# [Task directions]
Print the listing below from its opening line through the line holding "LOAD.append((361.0 + 18.9", both ends included.
***** Dataset section
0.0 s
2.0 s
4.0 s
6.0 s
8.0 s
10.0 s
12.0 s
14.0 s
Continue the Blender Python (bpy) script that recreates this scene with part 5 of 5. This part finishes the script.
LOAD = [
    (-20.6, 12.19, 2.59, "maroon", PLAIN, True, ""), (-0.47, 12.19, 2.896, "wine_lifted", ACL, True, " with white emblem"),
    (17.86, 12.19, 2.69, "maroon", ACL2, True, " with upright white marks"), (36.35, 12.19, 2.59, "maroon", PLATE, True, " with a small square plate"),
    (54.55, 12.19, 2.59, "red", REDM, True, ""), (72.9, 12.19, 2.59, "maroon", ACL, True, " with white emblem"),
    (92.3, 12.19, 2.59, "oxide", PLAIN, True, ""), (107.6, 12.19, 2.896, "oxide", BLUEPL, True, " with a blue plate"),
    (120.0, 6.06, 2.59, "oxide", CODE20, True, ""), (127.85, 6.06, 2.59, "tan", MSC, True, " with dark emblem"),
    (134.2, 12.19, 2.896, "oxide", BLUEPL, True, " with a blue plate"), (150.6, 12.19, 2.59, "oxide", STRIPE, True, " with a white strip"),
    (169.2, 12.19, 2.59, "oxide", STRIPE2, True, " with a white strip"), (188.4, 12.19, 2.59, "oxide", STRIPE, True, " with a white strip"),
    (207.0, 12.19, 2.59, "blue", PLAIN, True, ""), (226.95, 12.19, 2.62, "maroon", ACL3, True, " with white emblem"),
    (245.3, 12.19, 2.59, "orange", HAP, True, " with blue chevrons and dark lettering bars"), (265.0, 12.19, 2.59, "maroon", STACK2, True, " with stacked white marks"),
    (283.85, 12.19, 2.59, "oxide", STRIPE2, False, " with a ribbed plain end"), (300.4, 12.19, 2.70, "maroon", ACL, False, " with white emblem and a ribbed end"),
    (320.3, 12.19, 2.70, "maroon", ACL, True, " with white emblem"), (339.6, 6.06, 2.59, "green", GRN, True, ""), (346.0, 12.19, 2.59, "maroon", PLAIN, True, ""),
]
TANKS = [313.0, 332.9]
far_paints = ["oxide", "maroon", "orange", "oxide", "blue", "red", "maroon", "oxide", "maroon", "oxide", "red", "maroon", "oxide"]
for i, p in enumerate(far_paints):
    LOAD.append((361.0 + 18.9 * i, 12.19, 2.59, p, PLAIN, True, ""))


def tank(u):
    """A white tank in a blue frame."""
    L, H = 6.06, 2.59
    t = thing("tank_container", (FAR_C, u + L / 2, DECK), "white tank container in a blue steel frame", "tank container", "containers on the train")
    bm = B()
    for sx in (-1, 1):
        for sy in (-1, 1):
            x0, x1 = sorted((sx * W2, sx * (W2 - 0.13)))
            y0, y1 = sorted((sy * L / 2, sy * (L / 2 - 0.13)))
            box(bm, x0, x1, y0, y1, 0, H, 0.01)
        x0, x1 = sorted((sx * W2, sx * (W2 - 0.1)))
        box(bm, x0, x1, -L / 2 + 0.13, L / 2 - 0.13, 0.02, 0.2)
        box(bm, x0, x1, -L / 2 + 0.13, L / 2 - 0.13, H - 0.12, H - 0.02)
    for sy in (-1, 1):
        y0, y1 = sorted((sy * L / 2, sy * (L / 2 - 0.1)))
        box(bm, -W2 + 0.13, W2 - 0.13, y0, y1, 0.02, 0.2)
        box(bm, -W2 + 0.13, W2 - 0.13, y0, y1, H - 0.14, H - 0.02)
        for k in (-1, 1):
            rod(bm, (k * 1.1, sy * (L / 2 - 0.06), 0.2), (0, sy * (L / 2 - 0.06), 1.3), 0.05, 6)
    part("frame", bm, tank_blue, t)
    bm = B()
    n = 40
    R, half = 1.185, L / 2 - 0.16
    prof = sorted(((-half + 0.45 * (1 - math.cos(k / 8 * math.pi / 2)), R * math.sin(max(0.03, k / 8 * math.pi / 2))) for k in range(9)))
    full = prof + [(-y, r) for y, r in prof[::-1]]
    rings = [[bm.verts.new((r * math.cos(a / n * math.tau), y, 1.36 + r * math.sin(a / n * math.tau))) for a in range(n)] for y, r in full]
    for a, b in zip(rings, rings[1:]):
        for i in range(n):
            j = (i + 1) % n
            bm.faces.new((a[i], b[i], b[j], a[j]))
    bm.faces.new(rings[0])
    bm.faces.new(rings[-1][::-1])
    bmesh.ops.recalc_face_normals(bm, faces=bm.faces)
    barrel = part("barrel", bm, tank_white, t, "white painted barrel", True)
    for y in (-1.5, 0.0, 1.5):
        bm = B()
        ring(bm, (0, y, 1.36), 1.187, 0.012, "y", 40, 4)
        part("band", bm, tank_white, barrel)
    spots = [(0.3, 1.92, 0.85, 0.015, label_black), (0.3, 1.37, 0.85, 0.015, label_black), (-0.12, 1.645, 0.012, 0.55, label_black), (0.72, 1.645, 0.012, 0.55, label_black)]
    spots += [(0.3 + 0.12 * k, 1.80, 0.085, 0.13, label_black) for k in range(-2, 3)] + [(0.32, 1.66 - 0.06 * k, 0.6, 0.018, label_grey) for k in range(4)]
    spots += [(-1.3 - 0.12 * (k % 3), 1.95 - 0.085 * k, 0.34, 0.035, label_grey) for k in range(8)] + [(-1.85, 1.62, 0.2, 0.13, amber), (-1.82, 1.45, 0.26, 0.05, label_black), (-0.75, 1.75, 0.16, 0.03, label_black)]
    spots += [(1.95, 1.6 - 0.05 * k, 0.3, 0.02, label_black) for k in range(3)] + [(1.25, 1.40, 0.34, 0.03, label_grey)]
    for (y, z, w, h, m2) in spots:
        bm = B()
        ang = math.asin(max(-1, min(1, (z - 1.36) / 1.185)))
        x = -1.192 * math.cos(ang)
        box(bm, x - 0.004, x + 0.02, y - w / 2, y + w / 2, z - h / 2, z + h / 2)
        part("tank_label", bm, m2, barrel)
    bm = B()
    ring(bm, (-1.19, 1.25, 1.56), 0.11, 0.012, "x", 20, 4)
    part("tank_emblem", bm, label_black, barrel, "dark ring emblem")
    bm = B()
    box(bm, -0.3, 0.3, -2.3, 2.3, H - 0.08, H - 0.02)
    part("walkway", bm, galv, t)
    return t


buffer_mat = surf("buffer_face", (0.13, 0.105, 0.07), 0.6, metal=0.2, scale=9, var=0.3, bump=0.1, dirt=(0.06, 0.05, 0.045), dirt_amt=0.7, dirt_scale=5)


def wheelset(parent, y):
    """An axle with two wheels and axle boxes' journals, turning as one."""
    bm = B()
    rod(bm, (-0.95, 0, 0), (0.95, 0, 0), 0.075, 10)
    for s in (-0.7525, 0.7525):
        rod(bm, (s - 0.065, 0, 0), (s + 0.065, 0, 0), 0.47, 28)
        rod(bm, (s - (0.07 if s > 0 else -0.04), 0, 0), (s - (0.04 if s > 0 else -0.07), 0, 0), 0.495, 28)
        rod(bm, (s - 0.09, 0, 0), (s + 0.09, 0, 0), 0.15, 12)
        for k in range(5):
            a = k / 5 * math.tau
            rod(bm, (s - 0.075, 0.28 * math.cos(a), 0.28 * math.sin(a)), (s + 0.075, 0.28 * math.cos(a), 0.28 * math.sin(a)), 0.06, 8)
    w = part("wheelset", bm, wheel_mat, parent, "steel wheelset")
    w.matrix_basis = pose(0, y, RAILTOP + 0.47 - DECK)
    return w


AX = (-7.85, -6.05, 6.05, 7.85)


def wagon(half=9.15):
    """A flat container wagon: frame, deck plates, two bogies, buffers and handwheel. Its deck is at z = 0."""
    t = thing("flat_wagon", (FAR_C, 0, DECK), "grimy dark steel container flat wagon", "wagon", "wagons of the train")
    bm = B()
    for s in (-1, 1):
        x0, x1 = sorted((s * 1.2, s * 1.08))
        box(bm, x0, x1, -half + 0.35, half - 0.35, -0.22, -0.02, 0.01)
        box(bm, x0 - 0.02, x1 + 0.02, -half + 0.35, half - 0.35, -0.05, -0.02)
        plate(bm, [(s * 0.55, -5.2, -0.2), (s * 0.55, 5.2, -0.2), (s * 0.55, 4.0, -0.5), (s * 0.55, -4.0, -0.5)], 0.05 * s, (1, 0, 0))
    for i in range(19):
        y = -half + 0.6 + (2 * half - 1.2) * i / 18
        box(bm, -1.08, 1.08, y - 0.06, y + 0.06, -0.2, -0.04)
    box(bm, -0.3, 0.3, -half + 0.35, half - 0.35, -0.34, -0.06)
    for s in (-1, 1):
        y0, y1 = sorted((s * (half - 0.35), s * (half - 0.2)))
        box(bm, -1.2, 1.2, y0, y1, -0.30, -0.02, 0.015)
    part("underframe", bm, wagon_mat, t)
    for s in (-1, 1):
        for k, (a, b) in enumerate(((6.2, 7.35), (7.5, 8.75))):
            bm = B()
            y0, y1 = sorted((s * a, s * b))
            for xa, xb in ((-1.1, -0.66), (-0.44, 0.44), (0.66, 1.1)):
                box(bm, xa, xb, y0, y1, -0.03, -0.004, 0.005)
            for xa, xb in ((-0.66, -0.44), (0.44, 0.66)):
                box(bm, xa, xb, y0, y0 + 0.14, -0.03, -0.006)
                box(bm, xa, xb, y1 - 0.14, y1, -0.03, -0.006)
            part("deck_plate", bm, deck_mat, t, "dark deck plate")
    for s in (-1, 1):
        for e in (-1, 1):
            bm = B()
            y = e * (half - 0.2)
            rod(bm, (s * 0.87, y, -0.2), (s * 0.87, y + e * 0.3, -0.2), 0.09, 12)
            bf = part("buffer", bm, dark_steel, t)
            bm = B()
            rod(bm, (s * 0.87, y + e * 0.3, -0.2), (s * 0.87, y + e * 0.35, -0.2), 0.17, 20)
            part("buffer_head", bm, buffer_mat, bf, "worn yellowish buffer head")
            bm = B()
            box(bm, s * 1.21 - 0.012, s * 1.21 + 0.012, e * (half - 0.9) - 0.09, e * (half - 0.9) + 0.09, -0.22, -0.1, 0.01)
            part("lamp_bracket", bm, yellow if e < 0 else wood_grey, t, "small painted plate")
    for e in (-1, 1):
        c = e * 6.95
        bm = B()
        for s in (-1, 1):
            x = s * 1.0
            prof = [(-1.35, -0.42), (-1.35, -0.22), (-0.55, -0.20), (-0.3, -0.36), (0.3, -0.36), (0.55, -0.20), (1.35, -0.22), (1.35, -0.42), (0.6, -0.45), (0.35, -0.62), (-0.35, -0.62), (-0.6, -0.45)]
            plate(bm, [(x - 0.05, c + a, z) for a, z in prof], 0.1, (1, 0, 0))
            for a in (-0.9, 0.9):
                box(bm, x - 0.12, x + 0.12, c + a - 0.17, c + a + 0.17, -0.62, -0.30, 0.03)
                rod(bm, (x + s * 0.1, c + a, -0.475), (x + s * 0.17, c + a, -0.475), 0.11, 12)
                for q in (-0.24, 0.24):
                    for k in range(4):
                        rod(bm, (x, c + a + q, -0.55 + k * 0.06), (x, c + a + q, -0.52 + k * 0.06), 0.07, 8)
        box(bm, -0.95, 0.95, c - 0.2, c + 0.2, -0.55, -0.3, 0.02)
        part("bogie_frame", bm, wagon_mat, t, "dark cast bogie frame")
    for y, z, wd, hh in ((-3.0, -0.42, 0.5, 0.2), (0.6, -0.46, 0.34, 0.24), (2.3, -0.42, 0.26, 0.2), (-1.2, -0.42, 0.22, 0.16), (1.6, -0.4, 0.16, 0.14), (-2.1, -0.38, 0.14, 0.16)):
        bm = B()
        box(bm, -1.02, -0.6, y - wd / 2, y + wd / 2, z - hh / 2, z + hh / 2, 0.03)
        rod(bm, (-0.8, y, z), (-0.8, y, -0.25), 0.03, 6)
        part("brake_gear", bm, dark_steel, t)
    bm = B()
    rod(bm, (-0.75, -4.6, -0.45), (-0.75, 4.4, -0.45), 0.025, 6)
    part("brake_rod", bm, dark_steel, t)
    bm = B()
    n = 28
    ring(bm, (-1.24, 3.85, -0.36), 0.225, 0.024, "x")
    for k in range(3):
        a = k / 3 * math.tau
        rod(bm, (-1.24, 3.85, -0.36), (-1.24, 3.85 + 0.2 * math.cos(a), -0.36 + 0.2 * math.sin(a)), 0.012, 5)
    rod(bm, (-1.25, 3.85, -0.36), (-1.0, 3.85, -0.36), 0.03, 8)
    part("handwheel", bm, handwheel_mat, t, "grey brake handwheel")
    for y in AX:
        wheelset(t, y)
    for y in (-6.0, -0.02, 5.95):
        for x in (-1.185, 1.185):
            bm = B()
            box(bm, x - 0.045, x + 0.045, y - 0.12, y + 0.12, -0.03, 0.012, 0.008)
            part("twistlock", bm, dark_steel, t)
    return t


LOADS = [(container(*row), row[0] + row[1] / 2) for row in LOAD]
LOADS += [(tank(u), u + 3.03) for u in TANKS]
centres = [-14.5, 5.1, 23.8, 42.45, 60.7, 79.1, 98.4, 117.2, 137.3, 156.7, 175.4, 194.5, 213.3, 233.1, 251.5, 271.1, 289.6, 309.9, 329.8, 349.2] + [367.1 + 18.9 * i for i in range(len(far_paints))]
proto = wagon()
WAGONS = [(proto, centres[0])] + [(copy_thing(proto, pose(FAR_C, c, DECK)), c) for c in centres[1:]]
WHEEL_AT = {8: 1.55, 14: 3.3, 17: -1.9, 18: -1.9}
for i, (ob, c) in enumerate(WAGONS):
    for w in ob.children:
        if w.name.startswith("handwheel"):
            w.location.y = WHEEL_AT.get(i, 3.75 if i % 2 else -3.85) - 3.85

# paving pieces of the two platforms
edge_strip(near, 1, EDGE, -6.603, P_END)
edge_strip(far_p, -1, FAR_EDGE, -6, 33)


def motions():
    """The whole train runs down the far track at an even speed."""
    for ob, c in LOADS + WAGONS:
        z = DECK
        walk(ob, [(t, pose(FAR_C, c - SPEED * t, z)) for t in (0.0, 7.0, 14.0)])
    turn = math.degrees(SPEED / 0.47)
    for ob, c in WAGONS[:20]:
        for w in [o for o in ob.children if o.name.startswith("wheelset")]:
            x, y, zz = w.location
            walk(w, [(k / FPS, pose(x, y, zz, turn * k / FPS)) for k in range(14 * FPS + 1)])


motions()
**********
# [Output]
0.0 s
2.0 s
4.0 s
6.0 s
8.0 s
10.0 s
12.0 s
14.0 s
Continue the Blender Python (bpy) script that recreates this scene with part 5 of 5. This part finishes the script.
LOAD = [
    (-20.6, 12.19, 2.59, "maroon", PLAIN, True, ""), (-0.47, 12.19, 2.896, "wine_lifted", ACL, True, " with white emblem"),
    (17.86, 12.19, 2.69, "maroon", ACL2, True, " with upright white marks"), (36.35, 12.19, 2.59, "maroon", PLATE, True, " with a small square plate"),
    (54.55, 12.19, 2.59, "red", REDM, True, ""), (72.9, 12.19, 2.59, "maroon", ACL, True, " with white emblem"),
    (92.3, 12.19, 2.59, "oxide", PLAIN, True, ""), (107.6, 12.19, 2.896, "oxide", BLUEPL, True, " with a blue plate"),
    (120.0, 6.06, 2.59, "oxide", CODE20, True, ""), (127.85, 6.06, 2.59, "tan", MSC, True, " with dark emblem"),
    (134.2, 12.19, 2.896, "oxide", BLUEPL, True, " with a blue plate"), (150.6, 12.19, 2.59, "oxide", STRIPE, True, " with a white strip"),
    (169.2, 12.19, 2.59, "oxide", STRIPE2, True, " with a white strip"), (188.4, 12.19, 2.59, "oxide", STRIPE, True, " with a white strip"),
    (207.0, 12.19, 2.59, "blue", PLAIN, True, ""), (226.95, 12.19, 2.62, "maroon", ACL3, True, " with white emblem"),
    (245.3, 12.19, 2.59, "orange", HAP, True, " with blue chevrons and dark lettering bars"), (265.0, 12.19, 2.59, "maroon", STACK2, True, " with stacked white marks"),
    (283.85, 12.19, 2.59, "oxide", STRIPE2, False, " with a ribbed plain end"), (300.4, 12.19, 2.70, "maroon", ACL, False, " with white emblem and a ribbed end"),
    (320.3, 12.19, 2.70, "maroon", ACL, True, " with white emblem"), (339.6, 6.06, 2.59, "green", GRN, True, ""), (346.0, 12.19, 2.59, "maroon", PLAIN, True, ""),
]
TANKS = [313.0, 332.9]
far_paints = ["oxide", "maroon", "orange", "oxide", "blue", "red", "maroon", "oxide", "maroon", "oxide", "red", "maroon", "oxide"]
for i, p in enumerate(far_paints):
    LOAD.append((361.0 + 18.9 * i, 12.19, 2.59, p, PLAIN, True, ""))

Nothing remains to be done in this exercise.